Breaking Down Deregulation Based On Asset Size
Brought to you by Stinson LLP
In May, President Donald Trump signed the Economic Growth, Regulatory Relief and Consumer Protection Act into law, clearing the last hurdle for an expansive roll-back of U.S. banking regulations. The bill will relieve many of the nation’s banks from compliance and regulatory obligations imposed by the 2010 Dodd-Frank Act, adopted in the aftermath of the 2008 financial crisis.
The legislation benefitted from significant support from the banking industry, and in particular from the Independent Community Bankers of America and other representatives of community banks. Proponents of the bill assert that the oversight and compliance obligations imposed by Dodd-Frank disproportionately burdened community banks with the costs and organizational challenges associated with compliance, even though these institutions do not pose the same level of risk to the domestic or global financial systems as their larger national bank counterparts.
To address these concerns, the new law adjusts existing regulatory requirements to create a more tiered regulatory framework based on institution asset size, primarily by (i) removing certain compliance obligations to which community banks are subject, and (ii) increasing the threshold triggering application of some of the most stringent oversight and compliance requirements.
The most significant regulatory changes for community and regional banks resulting from the law include:
Under $3 Billion:
Raises the qualification threshold from $1 billion in assets to $3 billion in assets for: (i) an 18-month exam cycle for well-managed, well-capitalized banks, and (ii) the Federal Reserve’s Small Bank Holding Company Policy Statement.
Under $10 Billion:
No longer subject to the Volcker Rule enacted as part of Dodd-Frank. The Volker Rule restricts proprietary trading by FDIC-insured institutions, and imposes related reporting and compliance obligations on these institutions as a result. These reporting and compliance obligations reflected regulators’ belief that proprietary trading poses high systemic risk. But because it is typically only large national institutions that engage in proprietary trading, the community banking industry argued that smaller banks should not be subject to the Volcker Rule.
Deems certain mortgages originated and retained in portfolio as Qualified Mortgages if: (i) they comply with requirements regarding prepayment penalties, (ii) they do not have negative amortization or interest-only features, and (iii) the financial institution considers and documents the debt, income and financial resources of the customer. Qualified Mortgages are legally presumed to comply with Dodd-Frank’s Ability to Repay requirements.
Truth In Lending Act escrow requirement exemption for depository institutions that originated no more than 1,000 first lien mortgages on principal dwellings in the previous year.
Directs federal banking regulators to develop a Community Bank Leverage Ratio (equity capital to consolidated assets) between 8 and 10 percent. Banks exceeding this ratio will be deemed well capitalized and in compliance with risk-based capital and leverage requirements. Federal banking agencies may consider a bank’s risk profile when evaluating whether it qualifies as a community bank for purposes of the ratio requirement.

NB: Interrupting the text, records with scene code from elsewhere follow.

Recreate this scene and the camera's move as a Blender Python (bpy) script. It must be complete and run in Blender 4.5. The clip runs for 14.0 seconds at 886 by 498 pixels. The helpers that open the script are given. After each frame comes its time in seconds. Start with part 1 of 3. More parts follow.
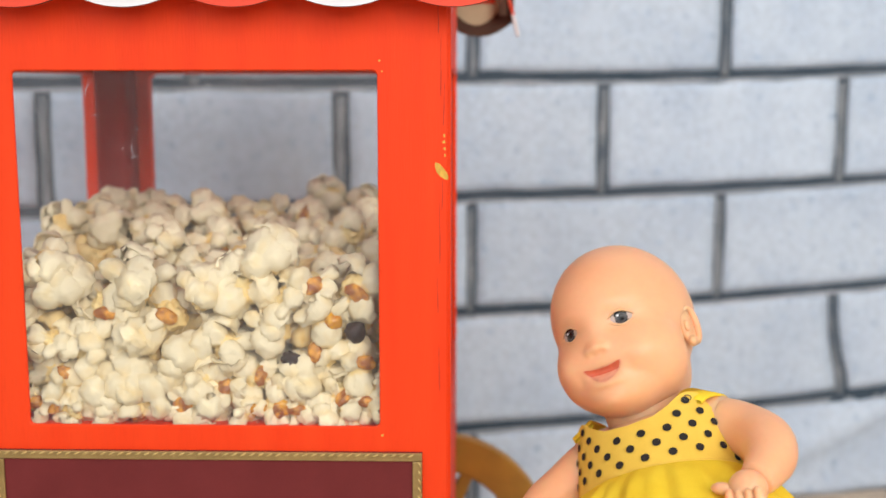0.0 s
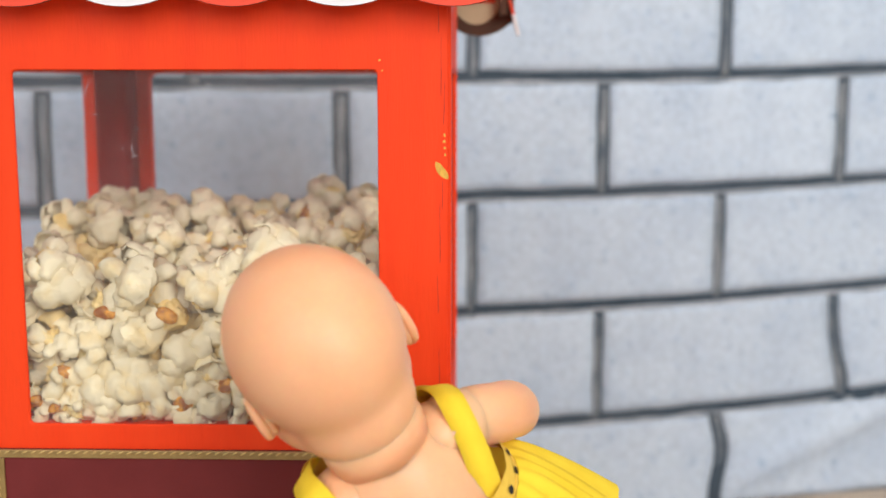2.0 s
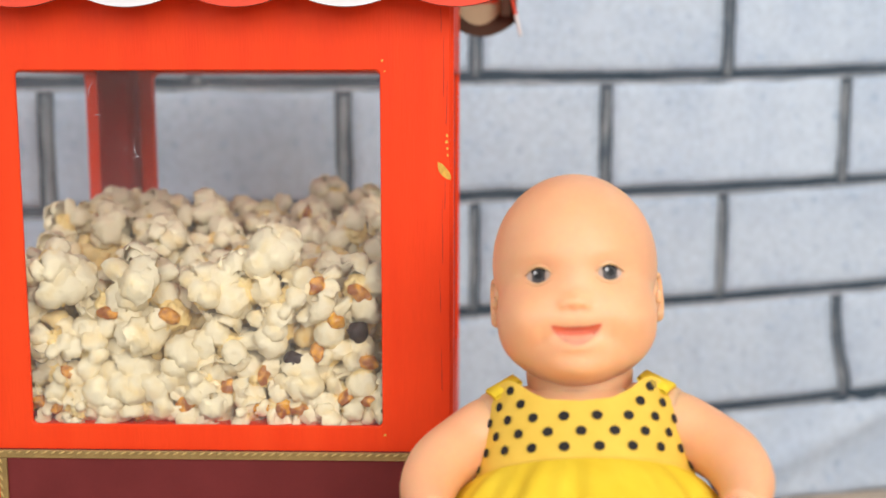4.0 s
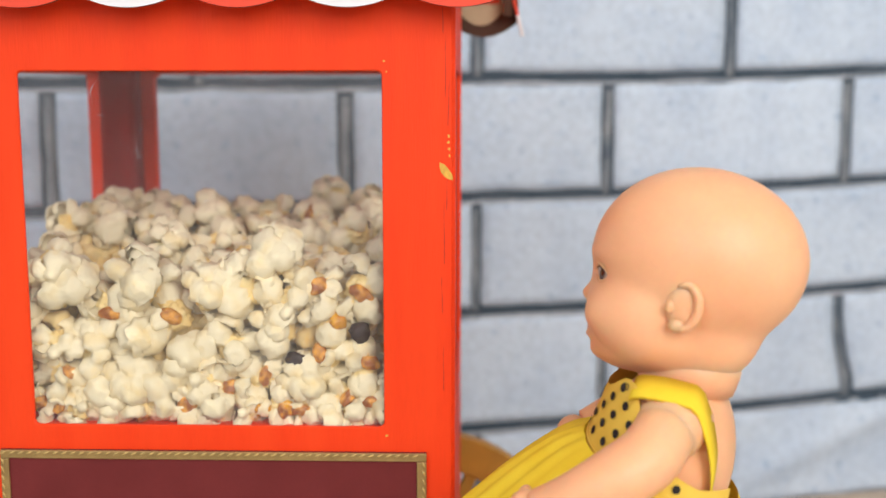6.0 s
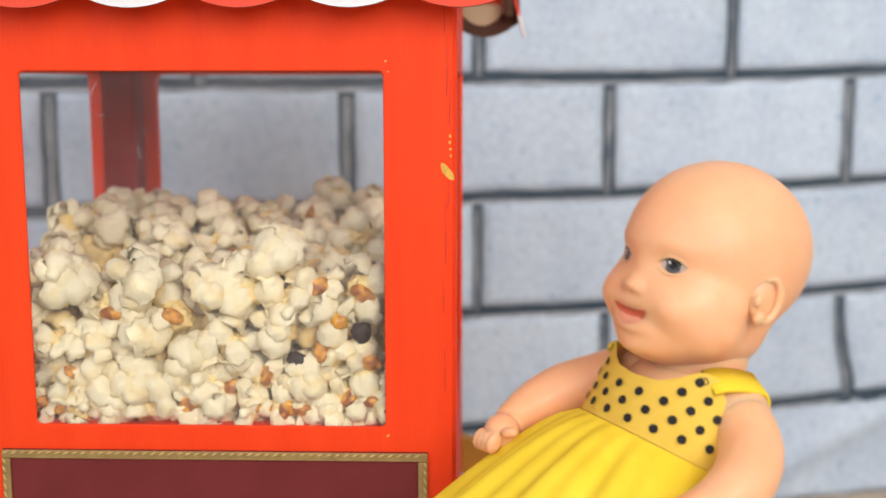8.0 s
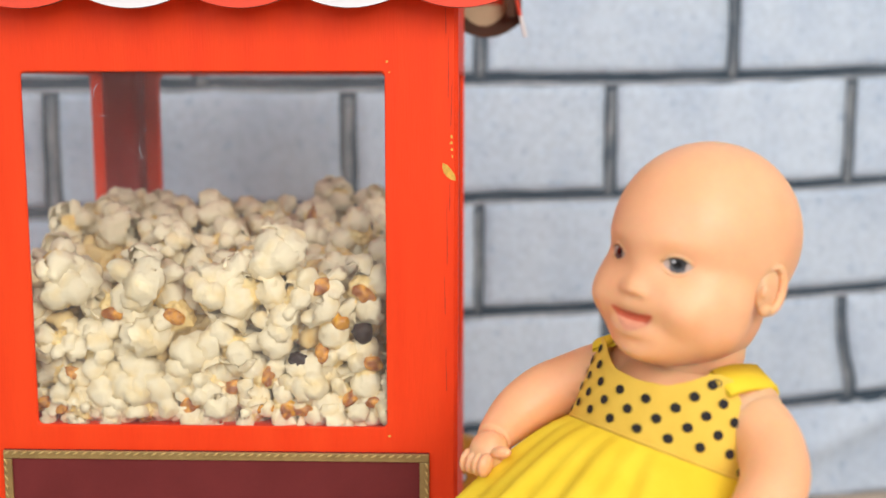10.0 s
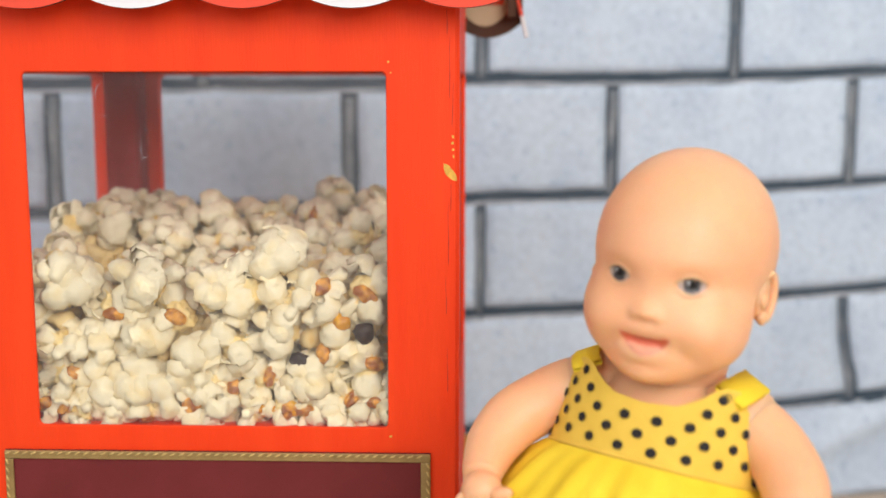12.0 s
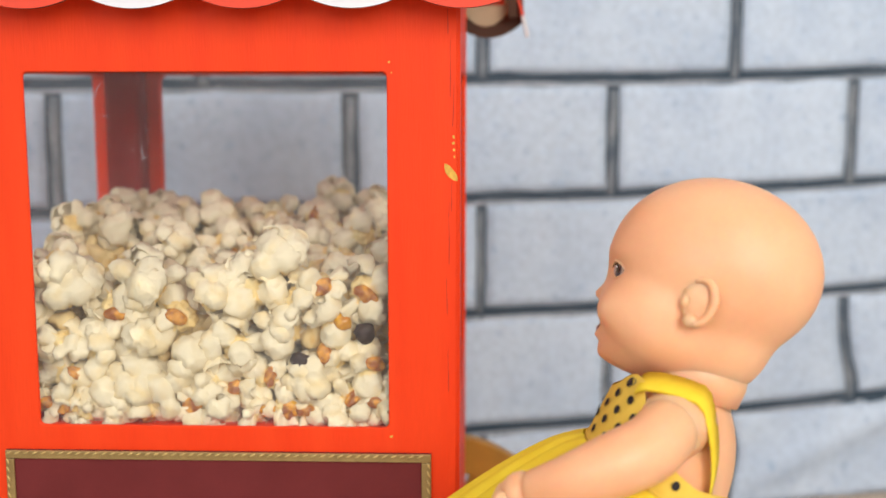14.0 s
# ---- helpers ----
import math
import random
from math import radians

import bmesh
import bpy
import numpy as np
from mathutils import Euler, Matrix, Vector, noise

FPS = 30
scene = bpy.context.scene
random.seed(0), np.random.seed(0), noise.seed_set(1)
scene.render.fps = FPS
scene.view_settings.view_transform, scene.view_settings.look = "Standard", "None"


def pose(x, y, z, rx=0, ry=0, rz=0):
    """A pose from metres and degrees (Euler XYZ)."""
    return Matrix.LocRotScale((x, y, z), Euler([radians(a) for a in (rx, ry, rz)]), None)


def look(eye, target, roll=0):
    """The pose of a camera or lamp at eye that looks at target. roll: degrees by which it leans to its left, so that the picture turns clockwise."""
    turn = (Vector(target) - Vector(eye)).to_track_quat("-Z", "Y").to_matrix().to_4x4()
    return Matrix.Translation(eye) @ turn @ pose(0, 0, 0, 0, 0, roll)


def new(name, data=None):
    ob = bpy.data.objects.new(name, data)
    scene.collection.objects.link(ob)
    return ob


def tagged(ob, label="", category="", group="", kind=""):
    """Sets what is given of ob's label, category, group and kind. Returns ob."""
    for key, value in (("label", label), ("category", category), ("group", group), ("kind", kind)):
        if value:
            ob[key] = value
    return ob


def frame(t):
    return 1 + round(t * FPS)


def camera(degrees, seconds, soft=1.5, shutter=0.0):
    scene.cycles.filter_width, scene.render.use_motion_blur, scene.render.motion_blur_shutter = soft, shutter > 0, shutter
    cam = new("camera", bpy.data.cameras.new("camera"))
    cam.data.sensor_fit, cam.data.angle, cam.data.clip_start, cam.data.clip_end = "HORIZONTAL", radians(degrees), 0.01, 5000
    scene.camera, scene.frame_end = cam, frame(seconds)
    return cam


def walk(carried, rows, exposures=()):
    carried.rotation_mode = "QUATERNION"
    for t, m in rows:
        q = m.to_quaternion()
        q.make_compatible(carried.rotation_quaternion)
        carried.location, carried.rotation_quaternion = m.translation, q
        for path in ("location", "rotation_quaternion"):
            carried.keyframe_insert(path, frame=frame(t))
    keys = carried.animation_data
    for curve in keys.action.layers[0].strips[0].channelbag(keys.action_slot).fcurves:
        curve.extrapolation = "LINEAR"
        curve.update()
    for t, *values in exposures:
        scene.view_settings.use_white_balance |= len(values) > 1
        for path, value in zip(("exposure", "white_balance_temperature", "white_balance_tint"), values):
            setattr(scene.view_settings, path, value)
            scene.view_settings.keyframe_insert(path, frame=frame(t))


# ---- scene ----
cam = camera(42.81, 14.0, soft=1.5, shutter=0.25)


def cam_pose(right, down):
    """The camera's pose with its picture shifted by small angles, in thousandths of a radian."""
    return pose(0, -0.6, 0.43, 81.7 + math.degrees(down / 1000), 0, math.degrees(right / 1000))


walk(cam, [(0, cam_pose(-4.4, -0.3)), (0.3, cam_pose(-5.3, -1.3)), (0.6, cam_pose(-5.5, -1.5)),
           (1, cam_pose(-5, -1.25)), (1.5, cam_pose(-4.6, -1)), (2, cam_pose(-4.2, -0.8)), (2.5, cam_pose(-4, -0.75)),
           (3, cam_pose(-3.3, -0.7)), (5.5, cam_pose(-0.75, 0)), (6.5, cam_pose(-0.15, 0)), (7, cam_pose(0, 0)),
           (8, cam_pose(0.8, 0.1)), (10.5, cam_pose(2.4, 0.6)), (11.5, cam_pose(3, 0.7)), (14, cam_pose(3.9, 0.8))],
     exposures=[(0, 0.0), (14, 0.0)])
cam.data.dof.use_dof = True
cam.data.dof.focus_distance = 0.59
cam.data.dof.aperture_fstop = 5.6
GROUND = -0.017
cart_turn = -1.7
CART = pose(0.0067, 0, 0, 0, 0, cart_turn)
WALL = pose(0, 0.5, 0, 0, 0, 13)

# ---- light: two area lamps, added and unseen, behind the camera in a white room ----
world = bpy.data.worlds.new("world")
scene.world = world
world.use_nodes = True
sky = world.node_tree.nodes.new("ShaderNodeTexSky")
sky.sky_type, sky.sun_disc = "NISHITA", False
sky.sun_elevation, sky.sun_rotation = radians(40), radians(160)
world.node_tree.links.new(sky.outputs[0], world.node_tree.nodes["Background"].inputs[0])
world.node_tree.nodes["Background"].inputs[1].default_value = 0.12


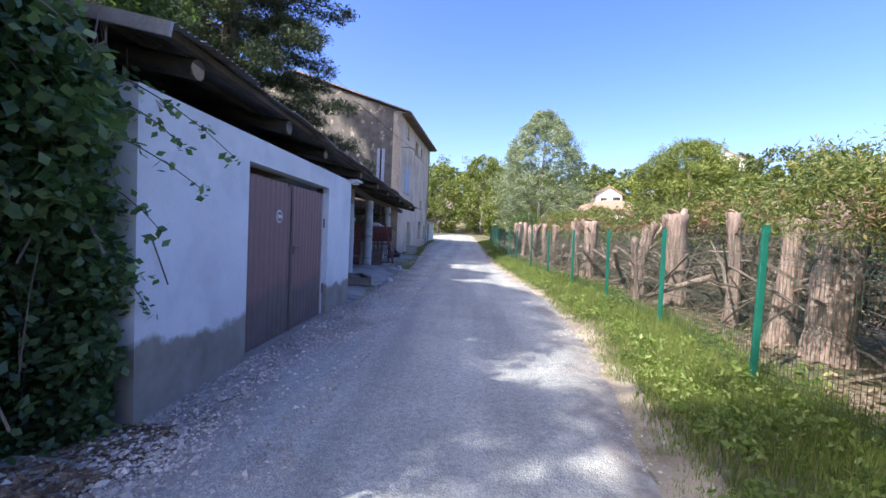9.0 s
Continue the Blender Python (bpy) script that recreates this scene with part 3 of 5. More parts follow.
box(bm, -0.012, -0.05, -L, 0.012, 0.05, 0.0, m=m)
structure("roof_fascia", bm, GREY_METAL, "pale grey metal fascia at the roof's end", "fascia")
# battens and rafters
for xo in (-0.15, -0.7, -1.7, -2.9, -4.1, -5.2):
    bm = bmesh.new()
    y = 14.15
    while y < 33.8:
        y1 = min(y + random.uniform(2.2, 3.2), 34.0)
        z = lambda yy: eave_z(yy) - ROOF_SLOPE * xo - 0.05
        m = look((eave_x(y) + xo, y, z(y)), (eave_x(y1) + xo, y1, z(y1)))
        box(bm, -0.045, -0.03, -(y1 - y), 0.045, 0.03, 0.0, m=m)
        y = y1 + 0.01
    structure("roof_batten", bm, DARK_WOOD, "rough batten under the roof sheets", "batten")
LOGS = [14.6, 16.35, 18.15, 20.4, 22.6, 24.8, 27.1, 29.5, 31.6, 33.3]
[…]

$10 Billion – $50 Billion:
No longer subject to mandatory stress testing or required to maintain risk management committees.
$50 Billion – $250 Billion:
No longer designated as “Systemically Important Financial Institutions” under Dodd-Frank. This designation triggers application of “enhanced prudential standards” under existing law, such as stress-testing and maintenance of risk management committees.
Institutions holding between $50 billion and $100 billion in assets will are exempt as of May 24, 2018, and institutions holding between $100 billion and $250 billion in assets will become exempt as of November 24, 2019.
Under $250 Billion:
Changes the application of High Volatility Commercial Real Estate (HVCRE) rules, which will now only apply to the 12 largest domestic institutions. Existing HVCRE rules apply broadly to loans made for the acquisition or construction of commercial real estate, unless one of a few exemptions applies. Loans categorized as HVCRE receive a higher risk-weighting under capital adequacy regulations, requiring the bank to hold more capital than for non-HVCRE loans. The banking industry argued the HVCRE definition was unnecessarily broad and the related guidance was redundant.
All Banks:
Exempts certain rural real estate transactions of less than $400,000 from appraisal requirements if no certified appraiser is available. Community banks argued that finding appraisers in rural areas can be difficult or expensive.
Depository institutions that originate fewer than 500 closed-end mortgages or open-end lines of credit will be exempt from certain disclosures under the Home Mortgage Disclosure Act.
The expansiveness of these reforms means a significant easing of U.S. bank regulations applicable to community and regional banks. Legislators have indicated that the Act may soon be followed by further regulatory changes. Regardless of future congressional action, the newly modified regulatory landscape will be new and very different for many banking institutions, especially those far from Wall Street and doing business on Main Street.